**YOUR TASK:** Examine each line of the data. Copy those that contain the string "recreates".
start PROVIDED RECORDS
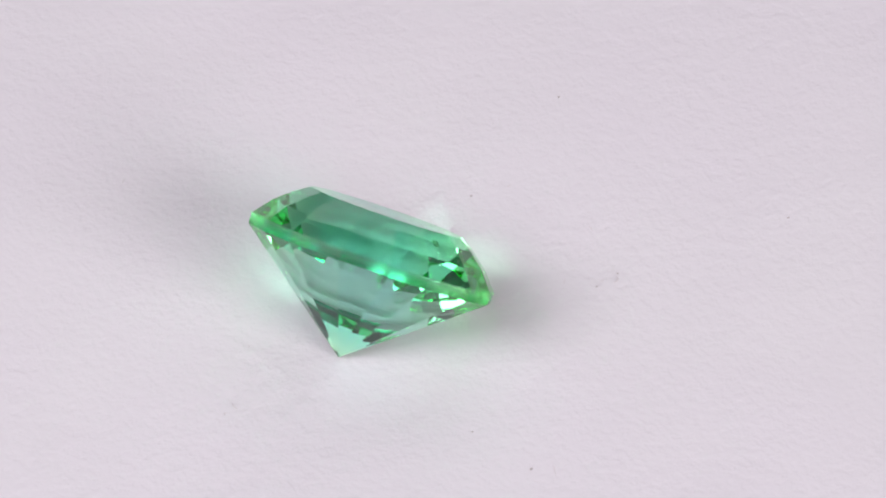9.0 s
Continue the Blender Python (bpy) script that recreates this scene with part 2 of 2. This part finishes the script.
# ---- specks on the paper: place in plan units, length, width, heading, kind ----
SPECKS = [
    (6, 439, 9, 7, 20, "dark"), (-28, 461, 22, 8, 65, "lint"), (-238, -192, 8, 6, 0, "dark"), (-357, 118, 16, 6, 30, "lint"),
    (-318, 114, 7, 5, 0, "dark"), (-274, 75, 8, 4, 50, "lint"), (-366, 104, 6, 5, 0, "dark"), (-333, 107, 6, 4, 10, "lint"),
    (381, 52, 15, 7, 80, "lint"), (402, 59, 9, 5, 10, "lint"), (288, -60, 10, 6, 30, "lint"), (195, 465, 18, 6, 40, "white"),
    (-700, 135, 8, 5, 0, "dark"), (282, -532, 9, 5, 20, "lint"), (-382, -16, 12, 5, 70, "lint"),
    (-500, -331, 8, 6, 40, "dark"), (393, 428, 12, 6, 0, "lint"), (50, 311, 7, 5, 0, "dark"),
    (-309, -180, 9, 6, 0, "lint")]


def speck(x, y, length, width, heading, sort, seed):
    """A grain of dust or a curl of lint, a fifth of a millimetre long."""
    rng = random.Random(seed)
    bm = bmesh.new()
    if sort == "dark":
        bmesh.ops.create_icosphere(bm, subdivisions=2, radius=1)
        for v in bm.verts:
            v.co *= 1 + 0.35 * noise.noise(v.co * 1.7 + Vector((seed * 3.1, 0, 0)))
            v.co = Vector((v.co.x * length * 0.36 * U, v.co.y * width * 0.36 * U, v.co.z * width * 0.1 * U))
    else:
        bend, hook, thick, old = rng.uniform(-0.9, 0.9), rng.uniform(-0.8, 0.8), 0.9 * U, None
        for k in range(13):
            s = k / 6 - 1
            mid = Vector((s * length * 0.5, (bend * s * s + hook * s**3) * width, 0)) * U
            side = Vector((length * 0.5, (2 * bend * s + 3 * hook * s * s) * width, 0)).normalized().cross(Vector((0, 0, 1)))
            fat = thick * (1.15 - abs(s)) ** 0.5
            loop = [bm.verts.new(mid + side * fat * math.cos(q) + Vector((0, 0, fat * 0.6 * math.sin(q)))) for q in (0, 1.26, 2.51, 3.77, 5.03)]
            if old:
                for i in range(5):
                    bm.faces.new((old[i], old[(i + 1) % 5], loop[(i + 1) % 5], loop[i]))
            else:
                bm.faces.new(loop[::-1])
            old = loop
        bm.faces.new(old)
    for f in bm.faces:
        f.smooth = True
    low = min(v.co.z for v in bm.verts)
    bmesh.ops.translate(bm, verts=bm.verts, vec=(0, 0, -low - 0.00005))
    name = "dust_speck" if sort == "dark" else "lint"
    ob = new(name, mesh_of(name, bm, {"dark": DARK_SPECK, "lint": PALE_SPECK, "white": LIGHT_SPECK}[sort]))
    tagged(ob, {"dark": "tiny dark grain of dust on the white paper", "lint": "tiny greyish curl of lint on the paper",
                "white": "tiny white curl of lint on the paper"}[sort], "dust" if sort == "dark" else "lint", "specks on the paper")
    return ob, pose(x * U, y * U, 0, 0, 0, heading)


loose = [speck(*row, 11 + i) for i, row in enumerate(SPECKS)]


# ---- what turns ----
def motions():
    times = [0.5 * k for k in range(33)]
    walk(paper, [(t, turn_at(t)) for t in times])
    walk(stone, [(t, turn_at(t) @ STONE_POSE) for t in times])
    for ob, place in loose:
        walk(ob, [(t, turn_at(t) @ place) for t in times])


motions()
end PROVIDED RECORDS
start PROVIDED RECORDS
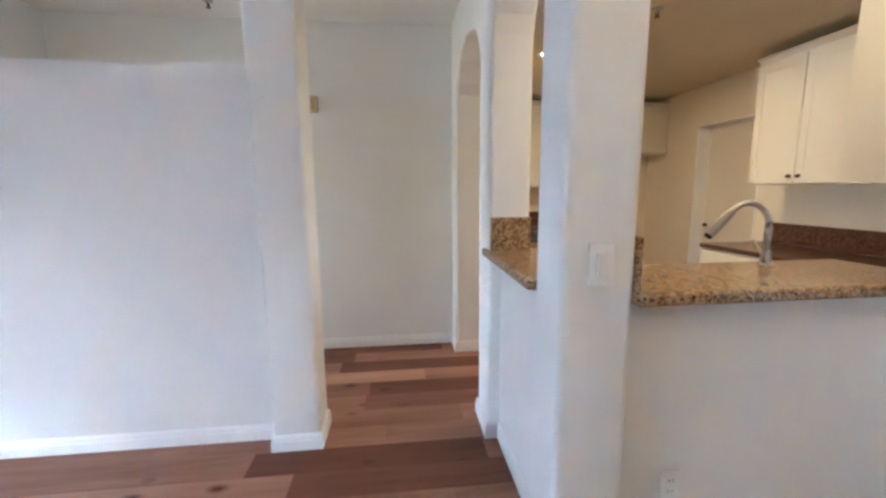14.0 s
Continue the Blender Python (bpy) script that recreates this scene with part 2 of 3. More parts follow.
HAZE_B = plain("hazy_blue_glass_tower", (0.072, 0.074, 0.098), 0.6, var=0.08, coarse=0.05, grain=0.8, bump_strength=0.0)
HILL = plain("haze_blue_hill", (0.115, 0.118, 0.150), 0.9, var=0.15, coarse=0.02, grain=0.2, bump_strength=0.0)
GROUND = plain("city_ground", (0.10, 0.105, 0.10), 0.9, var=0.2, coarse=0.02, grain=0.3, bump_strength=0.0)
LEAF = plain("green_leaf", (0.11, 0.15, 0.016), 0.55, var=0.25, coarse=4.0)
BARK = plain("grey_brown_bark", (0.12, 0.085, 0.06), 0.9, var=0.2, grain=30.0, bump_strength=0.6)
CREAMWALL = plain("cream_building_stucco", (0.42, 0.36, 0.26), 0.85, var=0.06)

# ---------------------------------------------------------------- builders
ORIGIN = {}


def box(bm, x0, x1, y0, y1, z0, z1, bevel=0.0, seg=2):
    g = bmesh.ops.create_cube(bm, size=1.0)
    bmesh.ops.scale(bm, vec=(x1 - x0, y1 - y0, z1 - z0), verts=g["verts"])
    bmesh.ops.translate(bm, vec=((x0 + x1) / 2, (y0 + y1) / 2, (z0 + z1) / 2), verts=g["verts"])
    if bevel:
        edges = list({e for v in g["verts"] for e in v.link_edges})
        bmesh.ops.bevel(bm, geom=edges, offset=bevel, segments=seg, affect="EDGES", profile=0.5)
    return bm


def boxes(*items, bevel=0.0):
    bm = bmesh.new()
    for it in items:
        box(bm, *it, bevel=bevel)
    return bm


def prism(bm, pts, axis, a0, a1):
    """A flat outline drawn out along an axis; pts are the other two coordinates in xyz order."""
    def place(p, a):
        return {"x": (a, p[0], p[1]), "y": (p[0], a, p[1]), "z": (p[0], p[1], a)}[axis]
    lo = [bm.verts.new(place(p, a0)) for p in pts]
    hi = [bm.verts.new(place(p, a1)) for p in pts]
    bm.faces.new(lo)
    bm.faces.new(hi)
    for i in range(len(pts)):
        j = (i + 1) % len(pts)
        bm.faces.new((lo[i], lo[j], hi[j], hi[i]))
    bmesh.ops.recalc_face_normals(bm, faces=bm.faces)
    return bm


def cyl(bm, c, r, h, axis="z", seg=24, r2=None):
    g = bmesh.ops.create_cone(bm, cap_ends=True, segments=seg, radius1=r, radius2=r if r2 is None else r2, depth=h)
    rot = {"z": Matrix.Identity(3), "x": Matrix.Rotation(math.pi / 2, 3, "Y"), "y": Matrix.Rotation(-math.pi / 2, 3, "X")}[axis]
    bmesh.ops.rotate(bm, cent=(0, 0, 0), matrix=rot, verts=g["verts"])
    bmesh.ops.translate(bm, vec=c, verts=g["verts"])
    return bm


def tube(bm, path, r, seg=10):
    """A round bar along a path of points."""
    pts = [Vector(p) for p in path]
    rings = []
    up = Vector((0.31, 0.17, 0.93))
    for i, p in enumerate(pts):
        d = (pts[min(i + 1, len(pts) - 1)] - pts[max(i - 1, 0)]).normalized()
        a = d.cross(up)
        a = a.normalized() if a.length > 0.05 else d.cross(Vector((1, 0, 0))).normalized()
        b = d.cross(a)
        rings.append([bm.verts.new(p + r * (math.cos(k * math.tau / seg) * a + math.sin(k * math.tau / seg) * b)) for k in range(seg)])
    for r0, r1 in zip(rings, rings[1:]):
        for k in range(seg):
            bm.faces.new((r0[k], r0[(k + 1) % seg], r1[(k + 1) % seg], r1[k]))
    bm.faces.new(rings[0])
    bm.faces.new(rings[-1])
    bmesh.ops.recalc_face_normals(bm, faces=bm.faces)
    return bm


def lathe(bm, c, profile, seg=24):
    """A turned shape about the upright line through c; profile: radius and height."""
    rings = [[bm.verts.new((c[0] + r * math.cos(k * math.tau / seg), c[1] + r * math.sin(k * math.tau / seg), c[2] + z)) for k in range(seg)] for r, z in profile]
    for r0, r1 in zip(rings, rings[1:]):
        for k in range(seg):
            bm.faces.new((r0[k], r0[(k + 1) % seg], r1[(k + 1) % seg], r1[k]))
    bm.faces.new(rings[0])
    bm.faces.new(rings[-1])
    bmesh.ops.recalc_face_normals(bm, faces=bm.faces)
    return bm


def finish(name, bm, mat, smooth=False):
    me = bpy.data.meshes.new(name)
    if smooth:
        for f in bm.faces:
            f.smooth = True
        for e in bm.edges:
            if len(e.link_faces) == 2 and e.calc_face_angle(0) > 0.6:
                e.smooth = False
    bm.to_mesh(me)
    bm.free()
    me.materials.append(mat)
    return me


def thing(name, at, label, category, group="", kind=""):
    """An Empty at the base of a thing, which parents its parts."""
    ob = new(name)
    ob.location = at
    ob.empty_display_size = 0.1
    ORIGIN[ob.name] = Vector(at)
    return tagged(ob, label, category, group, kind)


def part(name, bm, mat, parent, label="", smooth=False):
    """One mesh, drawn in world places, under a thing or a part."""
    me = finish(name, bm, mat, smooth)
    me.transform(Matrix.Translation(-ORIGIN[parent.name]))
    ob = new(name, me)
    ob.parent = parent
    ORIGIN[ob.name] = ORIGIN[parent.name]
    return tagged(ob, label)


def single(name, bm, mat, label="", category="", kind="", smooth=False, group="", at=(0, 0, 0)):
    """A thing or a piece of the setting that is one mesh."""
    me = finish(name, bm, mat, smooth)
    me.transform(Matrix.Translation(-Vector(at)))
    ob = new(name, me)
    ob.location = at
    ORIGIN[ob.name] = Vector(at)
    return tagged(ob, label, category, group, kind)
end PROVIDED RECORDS
**FULL ANSWER:**
Continue the Blender Python (bpy) script that recreates this scene with part 2 of 2. This part finishes the script.
Continue the Blender Python (bpy) script that recreates this scene with part 2 of 3. More parts follow.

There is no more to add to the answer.